§ **REQUEST**:
Everything from the line containing "Write the Blender" to the line containing "made[o].parent = made.get(o.parent, o.parent)", both lines included, must be copied exactly; nothing else should be.

§ **DATA SUPPLIED**:
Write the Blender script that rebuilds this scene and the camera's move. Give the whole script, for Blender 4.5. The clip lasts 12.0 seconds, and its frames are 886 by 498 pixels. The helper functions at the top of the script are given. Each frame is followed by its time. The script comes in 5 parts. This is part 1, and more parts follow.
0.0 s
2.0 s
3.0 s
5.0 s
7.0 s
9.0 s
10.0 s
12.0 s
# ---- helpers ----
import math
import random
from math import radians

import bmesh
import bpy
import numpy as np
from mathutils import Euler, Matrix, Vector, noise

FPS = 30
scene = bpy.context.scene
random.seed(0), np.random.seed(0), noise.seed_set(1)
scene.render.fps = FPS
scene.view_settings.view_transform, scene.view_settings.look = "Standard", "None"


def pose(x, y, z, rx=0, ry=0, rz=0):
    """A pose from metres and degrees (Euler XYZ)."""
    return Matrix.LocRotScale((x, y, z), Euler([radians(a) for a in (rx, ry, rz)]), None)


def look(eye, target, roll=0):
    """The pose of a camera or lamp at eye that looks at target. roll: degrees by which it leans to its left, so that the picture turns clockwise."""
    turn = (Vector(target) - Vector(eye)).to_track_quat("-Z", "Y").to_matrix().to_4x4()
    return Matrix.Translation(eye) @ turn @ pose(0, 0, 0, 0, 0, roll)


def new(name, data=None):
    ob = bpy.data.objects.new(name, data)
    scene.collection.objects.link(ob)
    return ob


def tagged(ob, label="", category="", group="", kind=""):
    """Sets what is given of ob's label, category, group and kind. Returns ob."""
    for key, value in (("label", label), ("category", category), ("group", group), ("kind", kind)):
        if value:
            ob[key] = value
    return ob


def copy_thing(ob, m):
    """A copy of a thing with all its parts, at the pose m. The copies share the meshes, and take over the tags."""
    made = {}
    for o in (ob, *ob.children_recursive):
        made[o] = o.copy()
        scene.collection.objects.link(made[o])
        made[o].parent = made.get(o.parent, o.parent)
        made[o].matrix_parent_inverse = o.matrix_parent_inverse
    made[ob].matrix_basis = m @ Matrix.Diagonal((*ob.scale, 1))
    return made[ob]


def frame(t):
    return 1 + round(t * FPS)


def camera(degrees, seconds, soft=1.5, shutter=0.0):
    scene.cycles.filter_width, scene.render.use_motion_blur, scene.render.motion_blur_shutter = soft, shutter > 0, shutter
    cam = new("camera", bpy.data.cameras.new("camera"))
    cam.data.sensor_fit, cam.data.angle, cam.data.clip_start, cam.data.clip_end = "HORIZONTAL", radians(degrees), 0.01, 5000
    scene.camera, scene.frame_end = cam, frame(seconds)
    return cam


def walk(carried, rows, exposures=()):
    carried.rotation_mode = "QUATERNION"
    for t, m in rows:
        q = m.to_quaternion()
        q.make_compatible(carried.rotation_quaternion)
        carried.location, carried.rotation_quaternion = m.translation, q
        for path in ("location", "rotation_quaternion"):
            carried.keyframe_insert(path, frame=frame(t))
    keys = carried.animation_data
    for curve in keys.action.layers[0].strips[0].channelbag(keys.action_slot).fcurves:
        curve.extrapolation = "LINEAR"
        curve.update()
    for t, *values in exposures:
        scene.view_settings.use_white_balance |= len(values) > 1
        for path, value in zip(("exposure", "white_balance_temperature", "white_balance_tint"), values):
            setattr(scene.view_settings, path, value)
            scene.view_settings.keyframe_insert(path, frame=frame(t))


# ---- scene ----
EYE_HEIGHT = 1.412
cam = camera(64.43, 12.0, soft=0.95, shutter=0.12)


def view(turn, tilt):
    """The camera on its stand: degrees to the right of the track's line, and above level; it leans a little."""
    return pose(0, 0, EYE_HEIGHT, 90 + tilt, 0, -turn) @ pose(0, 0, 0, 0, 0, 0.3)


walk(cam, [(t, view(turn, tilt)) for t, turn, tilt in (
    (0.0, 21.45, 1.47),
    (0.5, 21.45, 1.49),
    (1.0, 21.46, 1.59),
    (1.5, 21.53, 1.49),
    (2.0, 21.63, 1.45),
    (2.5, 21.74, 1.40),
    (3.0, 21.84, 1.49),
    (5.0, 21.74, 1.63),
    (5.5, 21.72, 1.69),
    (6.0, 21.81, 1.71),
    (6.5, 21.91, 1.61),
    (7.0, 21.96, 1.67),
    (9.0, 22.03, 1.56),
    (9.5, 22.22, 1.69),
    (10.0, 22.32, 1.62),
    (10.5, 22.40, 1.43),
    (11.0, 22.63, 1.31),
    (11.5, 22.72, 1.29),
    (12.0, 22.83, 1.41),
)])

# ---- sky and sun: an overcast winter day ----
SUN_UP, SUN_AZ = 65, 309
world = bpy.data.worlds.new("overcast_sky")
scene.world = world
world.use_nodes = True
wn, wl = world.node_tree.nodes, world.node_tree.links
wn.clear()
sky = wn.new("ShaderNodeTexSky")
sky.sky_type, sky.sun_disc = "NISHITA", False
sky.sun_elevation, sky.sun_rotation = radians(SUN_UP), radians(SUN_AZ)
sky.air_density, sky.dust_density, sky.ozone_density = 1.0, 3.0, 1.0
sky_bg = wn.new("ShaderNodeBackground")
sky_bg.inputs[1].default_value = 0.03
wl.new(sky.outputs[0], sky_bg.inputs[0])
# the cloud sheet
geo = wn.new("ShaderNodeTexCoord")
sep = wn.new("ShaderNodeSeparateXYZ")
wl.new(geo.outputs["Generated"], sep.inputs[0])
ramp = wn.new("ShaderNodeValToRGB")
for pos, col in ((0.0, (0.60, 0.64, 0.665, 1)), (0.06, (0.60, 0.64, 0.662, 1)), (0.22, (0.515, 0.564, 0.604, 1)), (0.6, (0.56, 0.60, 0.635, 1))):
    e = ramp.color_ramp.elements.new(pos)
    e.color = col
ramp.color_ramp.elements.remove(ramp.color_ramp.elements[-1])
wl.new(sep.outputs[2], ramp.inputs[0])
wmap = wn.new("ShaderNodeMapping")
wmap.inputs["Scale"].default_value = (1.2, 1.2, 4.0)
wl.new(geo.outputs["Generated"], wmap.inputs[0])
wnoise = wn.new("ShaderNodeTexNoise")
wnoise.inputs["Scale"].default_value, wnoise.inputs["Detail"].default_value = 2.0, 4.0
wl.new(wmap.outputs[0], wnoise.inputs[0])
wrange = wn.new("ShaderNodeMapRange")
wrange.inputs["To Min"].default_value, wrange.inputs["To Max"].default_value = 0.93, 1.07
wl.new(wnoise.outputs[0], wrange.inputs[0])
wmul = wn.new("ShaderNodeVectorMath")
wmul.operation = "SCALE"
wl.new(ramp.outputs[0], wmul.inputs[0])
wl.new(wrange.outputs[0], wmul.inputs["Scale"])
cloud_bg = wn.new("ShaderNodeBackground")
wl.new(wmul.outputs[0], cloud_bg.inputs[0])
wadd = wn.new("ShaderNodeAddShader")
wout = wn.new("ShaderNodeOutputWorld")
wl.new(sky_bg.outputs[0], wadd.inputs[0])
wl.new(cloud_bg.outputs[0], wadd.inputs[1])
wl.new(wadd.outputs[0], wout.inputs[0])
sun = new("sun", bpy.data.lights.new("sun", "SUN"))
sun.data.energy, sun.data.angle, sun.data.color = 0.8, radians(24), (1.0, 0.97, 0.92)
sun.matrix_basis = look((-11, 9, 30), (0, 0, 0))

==

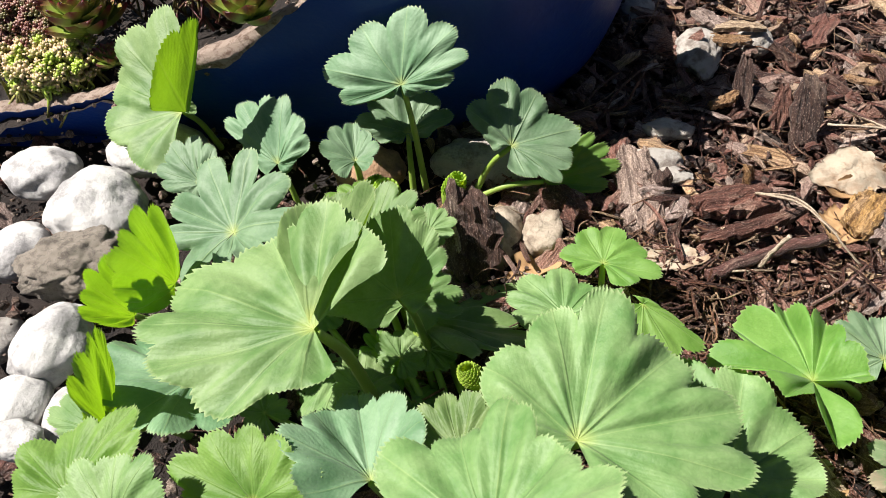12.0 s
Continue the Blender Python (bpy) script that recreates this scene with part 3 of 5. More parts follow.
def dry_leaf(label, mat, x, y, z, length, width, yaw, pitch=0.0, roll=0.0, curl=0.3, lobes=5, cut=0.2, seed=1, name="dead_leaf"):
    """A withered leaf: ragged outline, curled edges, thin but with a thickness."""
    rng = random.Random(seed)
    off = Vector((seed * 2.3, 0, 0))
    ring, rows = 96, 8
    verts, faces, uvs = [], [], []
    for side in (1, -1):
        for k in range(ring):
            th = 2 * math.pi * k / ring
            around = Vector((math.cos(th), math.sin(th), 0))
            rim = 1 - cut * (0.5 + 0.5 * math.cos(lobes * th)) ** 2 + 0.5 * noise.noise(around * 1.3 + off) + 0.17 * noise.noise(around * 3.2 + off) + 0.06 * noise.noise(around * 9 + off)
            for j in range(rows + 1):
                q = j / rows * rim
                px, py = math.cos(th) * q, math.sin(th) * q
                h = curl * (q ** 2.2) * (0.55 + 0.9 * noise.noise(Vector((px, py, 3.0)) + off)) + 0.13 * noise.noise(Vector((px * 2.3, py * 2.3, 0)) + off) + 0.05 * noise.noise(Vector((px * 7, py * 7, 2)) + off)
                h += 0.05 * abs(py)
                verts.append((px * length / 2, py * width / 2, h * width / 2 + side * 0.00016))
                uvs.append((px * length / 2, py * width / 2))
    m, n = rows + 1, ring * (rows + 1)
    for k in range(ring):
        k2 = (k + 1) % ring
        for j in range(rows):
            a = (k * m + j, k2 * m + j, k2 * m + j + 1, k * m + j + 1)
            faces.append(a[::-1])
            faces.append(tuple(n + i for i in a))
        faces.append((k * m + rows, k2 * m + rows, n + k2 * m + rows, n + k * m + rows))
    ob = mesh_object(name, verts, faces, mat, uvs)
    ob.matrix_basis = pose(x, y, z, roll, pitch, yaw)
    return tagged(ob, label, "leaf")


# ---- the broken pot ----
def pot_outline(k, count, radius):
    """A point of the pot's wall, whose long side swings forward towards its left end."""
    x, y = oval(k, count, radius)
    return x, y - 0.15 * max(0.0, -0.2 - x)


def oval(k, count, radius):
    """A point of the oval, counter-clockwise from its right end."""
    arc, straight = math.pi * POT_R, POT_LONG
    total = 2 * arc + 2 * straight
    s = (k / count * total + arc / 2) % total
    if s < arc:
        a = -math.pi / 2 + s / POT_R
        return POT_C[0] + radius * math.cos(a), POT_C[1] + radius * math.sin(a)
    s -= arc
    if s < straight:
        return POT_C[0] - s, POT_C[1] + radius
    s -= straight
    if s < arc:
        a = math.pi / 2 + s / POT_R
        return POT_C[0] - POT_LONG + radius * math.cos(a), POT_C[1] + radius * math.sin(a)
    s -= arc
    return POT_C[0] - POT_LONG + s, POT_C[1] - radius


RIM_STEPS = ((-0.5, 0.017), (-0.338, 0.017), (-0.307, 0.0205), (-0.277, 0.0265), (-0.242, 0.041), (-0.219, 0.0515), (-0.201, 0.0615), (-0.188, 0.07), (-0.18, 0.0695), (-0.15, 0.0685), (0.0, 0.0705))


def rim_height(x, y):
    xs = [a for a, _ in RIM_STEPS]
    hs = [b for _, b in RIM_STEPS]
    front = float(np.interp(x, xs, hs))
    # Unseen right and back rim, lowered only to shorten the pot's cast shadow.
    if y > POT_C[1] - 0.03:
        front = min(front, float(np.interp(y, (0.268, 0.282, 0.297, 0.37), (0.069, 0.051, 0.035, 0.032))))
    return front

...

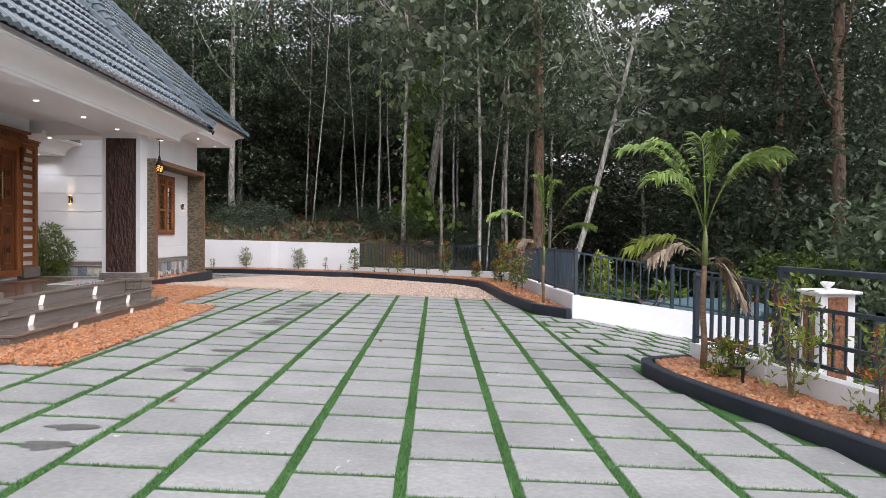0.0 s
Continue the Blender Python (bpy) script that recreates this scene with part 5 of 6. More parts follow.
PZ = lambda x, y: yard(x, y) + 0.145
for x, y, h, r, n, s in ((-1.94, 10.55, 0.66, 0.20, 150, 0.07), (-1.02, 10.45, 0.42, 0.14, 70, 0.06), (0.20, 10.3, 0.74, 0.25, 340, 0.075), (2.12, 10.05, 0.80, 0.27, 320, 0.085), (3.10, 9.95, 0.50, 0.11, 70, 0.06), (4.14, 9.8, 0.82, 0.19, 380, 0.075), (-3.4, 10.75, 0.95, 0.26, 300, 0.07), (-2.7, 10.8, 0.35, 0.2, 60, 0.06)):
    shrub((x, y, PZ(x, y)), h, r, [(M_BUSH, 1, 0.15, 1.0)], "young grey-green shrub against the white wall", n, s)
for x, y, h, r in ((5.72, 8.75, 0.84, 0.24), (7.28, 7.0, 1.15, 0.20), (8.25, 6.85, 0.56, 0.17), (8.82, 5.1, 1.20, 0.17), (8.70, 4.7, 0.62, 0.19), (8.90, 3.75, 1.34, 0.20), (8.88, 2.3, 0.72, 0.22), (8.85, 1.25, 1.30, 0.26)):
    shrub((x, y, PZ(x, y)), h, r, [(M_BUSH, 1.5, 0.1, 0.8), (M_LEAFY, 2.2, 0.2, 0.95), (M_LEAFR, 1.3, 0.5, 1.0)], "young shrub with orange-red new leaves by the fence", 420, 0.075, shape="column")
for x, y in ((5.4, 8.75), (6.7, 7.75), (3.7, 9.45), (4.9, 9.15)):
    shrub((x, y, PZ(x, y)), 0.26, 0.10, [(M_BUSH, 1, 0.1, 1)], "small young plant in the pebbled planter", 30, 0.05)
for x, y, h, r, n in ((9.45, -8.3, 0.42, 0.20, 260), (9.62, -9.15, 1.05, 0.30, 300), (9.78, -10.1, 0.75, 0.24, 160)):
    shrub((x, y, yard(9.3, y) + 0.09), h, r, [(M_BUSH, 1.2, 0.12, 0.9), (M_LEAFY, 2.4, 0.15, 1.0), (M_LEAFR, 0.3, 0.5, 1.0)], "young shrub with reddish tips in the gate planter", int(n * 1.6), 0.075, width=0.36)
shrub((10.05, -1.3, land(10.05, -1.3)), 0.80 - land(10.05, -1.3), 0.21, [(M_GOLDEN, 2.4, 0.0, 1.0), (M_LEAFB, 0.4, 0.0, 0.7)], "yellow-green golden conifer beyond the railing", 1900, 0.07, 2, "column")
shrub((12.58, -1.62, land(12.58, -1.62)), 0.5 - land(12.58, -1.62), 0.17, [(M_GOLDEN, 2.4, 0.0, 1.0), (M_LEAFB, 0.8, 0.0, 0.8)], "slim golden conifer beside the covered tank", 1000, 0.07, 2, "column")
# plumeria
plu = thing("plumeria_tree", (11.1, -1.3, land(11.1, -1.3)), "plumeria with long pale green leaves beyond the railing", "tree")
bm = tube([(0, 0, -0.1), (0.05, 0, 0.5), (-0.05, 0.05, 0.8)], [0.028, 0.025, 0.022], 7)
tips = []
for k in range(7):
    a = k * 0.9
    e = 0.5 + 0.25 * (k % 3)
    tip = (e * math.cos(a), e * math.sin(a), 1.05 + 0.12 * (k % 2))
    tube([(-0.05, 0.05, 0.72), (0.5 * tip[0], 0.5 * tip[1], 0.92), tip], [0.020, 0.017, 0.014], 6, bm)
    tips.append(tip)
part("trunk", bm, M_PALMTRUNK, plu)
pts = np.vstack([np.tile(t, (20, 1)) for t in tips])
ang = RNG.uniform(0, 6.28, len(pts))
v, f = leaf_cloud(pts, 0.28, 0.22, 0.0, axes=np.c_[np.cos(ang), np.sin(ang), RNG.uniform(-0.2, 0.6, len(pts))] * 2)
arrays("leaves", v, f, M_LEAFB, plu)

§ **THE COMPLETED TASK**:
Write the Blender script that rebuilds this scene and the camera's move. Give the whole script, for Blender 4.5. The clip lasts 12.0 seconds, and its frames are 886 by 498 pixels. The helper functions at the top of the script are given. Each frame is followed by its time. The script comes in 5 parts. This is part 1, and more parts follow.
0.0 s
2.0 s
3.0 s
5.0 s
7.0 s
9.0 s
10.0 s
12.0 s
# ---- helpers ----
import math
import random
from math import radians

import bmesh
import bpy
import numpy as np
from mathutils import Euler, Matrix, Vector, noise

FPS = 30
scene = bpy.context.scene
random.seed(0), np.random.seed(0), noise.seed_set(1)
scene.render.fps = FPS
scene.view_settings.view_transform, scene.view_settings.look = "Standard", "None"


def pose(x, y, z, rx=0, ry=0, rz=0):
    """A pose from metres and degrees (Euler XYZ)."""
    return Matrix.LocRotScale((x, y, z), Euler([radians(a) for a in (rx, ry, rz)]), None)


def look(eye, target, roll=0):
    """The pose of a camera or lamp at eye that looks at target. roll: degrees by which it leans to its left, so that the picture turns clockwise."""
    turn = (Vector(target) - Vector(eye)).to_track_quat("-Z", "Y").to_matrix().to_4x4()
    return Matrix.Translation(eye) @ turn @ pose(0, 0, 0, 0, 0, roll)


def new(name, data=None):
    ob = bpy.data.objects.new(name, data)
    scene.collection.objects.link(ob)
    return ob


def tagged(ob, label="", category="", group="", kind=""):
    """Sets what is given of ob's label, category, group and kind. Returns ob."""
    for key, value in (("label", label), ("category", category), ("group", group), ("kind", kind)):
        if value:
            ob[key] = value
    return ob


def copy_thing(ob, m):
    """A copy of a thing with all its parts, at the pose m. The copies share the meshes, and take over the tags."""
    made = {}
    for o in (ob, *ob.children_recursive):
        made[o] = o.copy()
        scene.collection.objects.link(made[o])
        made[o].parent = made.get(o.parent, o.parent)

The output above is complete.